O chamado círculo vicioso é uma sucessão, geralmente ininterrupta e aparentemente infinita, de acontecimentos e conseqüências desfavoráveis e inevitáveis, mas que se realimentam mutuamente tornando a situação quase impossível de reverter, pois ação e reação se tornam muito dificeis de identificar.
Já o círculo virtuoso é a mesma coisa só que ao reverso: É uma sucessão contínua de ações e reações que se realimentam sem causas e consequencias facilmente identificáveis, mas o resultado, ao contrário do círculo vicioso, é favorável.
São sempre as nossas ações que realimentam o ciclo, mas ele não é gerado ao acaso e também, embora muitas vezes possa parecer, não é infinito ou eterno. Conforme os interesses, as conjunturas e um sem número de outros fatores, são criadas correntes que eventualmente culminam em círculos que podem ser viciosos ou virtuosos, dependendo da mentalidade ou capacidade das pessoas que acabam envolvidas neles.
No ano de 2006 criamos a Associação Desafio ao observar que haviam muitos rachas de rua: Na época, assim como hoje, a maioria das pessoas via nesses rachas uma atividade de bandidos. Mas tivemos outro ponto de vista e achamos que eles representavam uma grande vontade das pessoas de competir com seus carros, não necessariamente de forma ilegal e que isso só estava ocorrendo desta forma por falta de opção.
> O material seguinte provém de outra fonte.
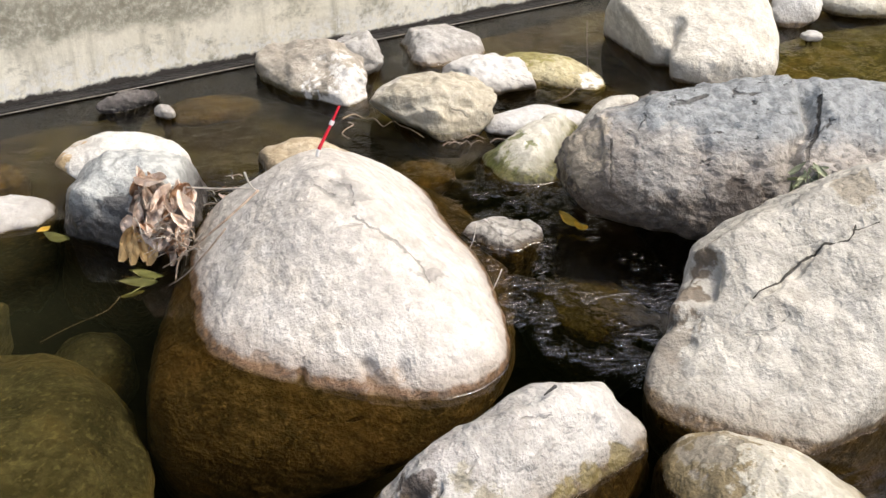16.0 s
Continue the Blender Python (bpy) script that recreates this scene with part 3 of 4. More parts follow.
OVAL_GROOVES = ((line_of((-0.098, 1.48, 0.005), (-0.061, 1.459, 0.034), (-0.03, 1.437, 0.033), (-0.007, 1.459, 0.059), (0.012, 1.454, 0.058), (0.018, 1.482, 0.084)), 0.0065, 0.016), (line_of((0.02, 1.47, 0.075), (0.06, 1.49, 0.09), (0.09, 1.52, 0.11)), 0.005, 0.013))
BOX_GROOVES = ((line_of((-0.84, 1.505, -0.27), (-0.75, 1.505, -0.24), (-0.69, 1.51, -0.23)), 0.012, 0.03),)

# ---- ground, water, wall ----
def grid(nx, ny, x0, x1, y0, y1, height):
    bm = bmesh.new()
    xs, ys = np.linspace(x0, x1, nx), np.linspace(y0, y1, ny)
    rows = [[bm.verts.new((x, y, height(x, y))) for x in xs] for y in ys]
    for j in range(ny - 1):
        for i in range(nx - 1):
            bm.faces.new((rows[j][i], rows[j][i + 1], rows[j + 1][i + 1], rows[j + 1][i]))
    return bm


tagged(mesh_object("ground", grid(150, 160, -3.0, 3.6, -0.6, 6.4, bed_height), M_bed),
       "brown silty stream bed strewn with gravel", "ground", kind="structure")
tagged(mesh_object("ground", grid(40, 40, -600, 600, -600, 600, lambda x, y: -0.9), M_earth),
       "brown ground that runs on to the horizon", "ground", kind="structure")
tagged(mesh_object("bank", grid(40, 20, -5, 6, -6.0, -0.35, lambda x, y: -0.6 + min(0.75, (-0.35 - y) * 1.1) + 0.05 * noise.noise(Vector((x * 2, y * 2, 0)))), M_earth),
       "brown earth bank at the edge of the stream", "ground", kind="structure")

water = mesh_object("water", grid(2, 2, -14, 30, -0.9, 24, lambda x, y: 0.0), M_water)
tagged(water, "clear brown stream water, calm pool and rippled run", "water", kind="structure")
water.visible_shadow = False

WALL_YAW = 33.3
WALL = pose(-0.45, 3.98, 0, 0, 0, WALL_YAW)
bm = bmesh.new()
bmesh.ops.create_cube(bm, size=1.0, matrix=Matrix.Translation((-4.5, 0.3, -0.13)) @ Matrix.Diagonal((17, 0.6, 1.16, 1)))
bmesh.ops.bevel(bm, geom=bm.edges[:], offset=0.02, segments=2, affect="EDGES")
wall = mesh_object("wall_back", bm, M_concrete, False)
wall.matrix_world = WALL
tagged(wall, "old cream concrete wall with grey tide stains and a wet black foot", "wall", kind="structure")
bm = bmesh.new()
bmesh.ops.create_cube(bm, size=1.0, matrix=Matrix.Translation((-4.5, -0.022, -0.19)) @ Matrix.Diagonal((17, 0.06, 0.4, 1)))
bmesh.ops.bevel(bm, geom=bm.edges[:], offset=0.006, segments=2, affect="EDGES")
part("footing", bm, M_black, wall, "wet black footing at the water", False)
# added tube whose pale colour imitates sky glinting where water meets the wall
part("scum_line", tube_bm([(-7 + 0.25 * k, -0.054 + 0.004 * noise.noise(Vector((k * 0.7, 3, 1))), 0.006) for k in range(41)], 0.0018, 1.0, 5), M_glint, wall, "thin pale line imitating the sky glint along the water's edge")


# bearing, and how high the added slope hides the sky there, in degrees
SKYLINE = ((-60, 0, 6, 17, 22, 27.5, 31, 40, 60), (63, 51, 48.8, 45.3, 42.5, 36.5, 32.5, 27, 24))


def slope_height(x, y):
    """A steep unseen slope added round the far side to darken reflections, higher towards the left."""
    d, turn = math.hypot(x - 0.4, y - 1.15), math.degrees(math.atan2(x - 0.4, y - 1.15))
    top = 0.7 + 10.4 * math.tan(radians(float(np.interp(turn, SKYLINE[0], SKYLINE[1]))))
    up = max(0.0, min(1.0, (d - 5.4) / 5.0))
    return -0.7 + top * up + 0.25 * up * noise.fractal(Vector((x * 1.1, y * 1.1, 0)), 0.8, 2.2, 5)


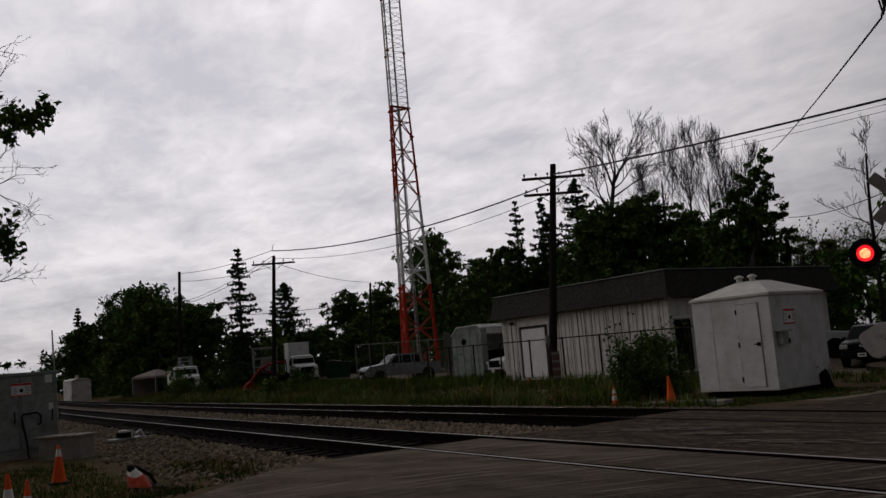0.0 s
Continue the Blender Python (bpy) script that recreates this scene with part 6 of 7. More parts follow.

Então, com o interesse único de incentivar a arrancada amadora, de dar a esse pessoal um lugar para competir fora das ruas, criamos a AD, oferecendo prêmios dos patrocinadores aos pilotos e oferecendo aos patrocinadores publicidade no carro de todos os pilotos participantes. Dessa forma acabamos dando início à um círculo: De um lado os pilotos, de outro os patrocinadores e no centro do círculo a arrancada amadora.
Nada aconteceu sozinho. No início houve resistência de ambas as partes mas aos poucos isso foi dobrado, conforme os pilotos iam vendo as vantagens de receber prêmios e reconhecimento público nos jantares de confraternização ao invés de serem perseguidos pela polícia. E os patrocinadores da mesma forma foram percebendo as vantagens de ter seu nome sempre na boca do pessoal mais ativo na comunidade onde eles comercializam seus produtos.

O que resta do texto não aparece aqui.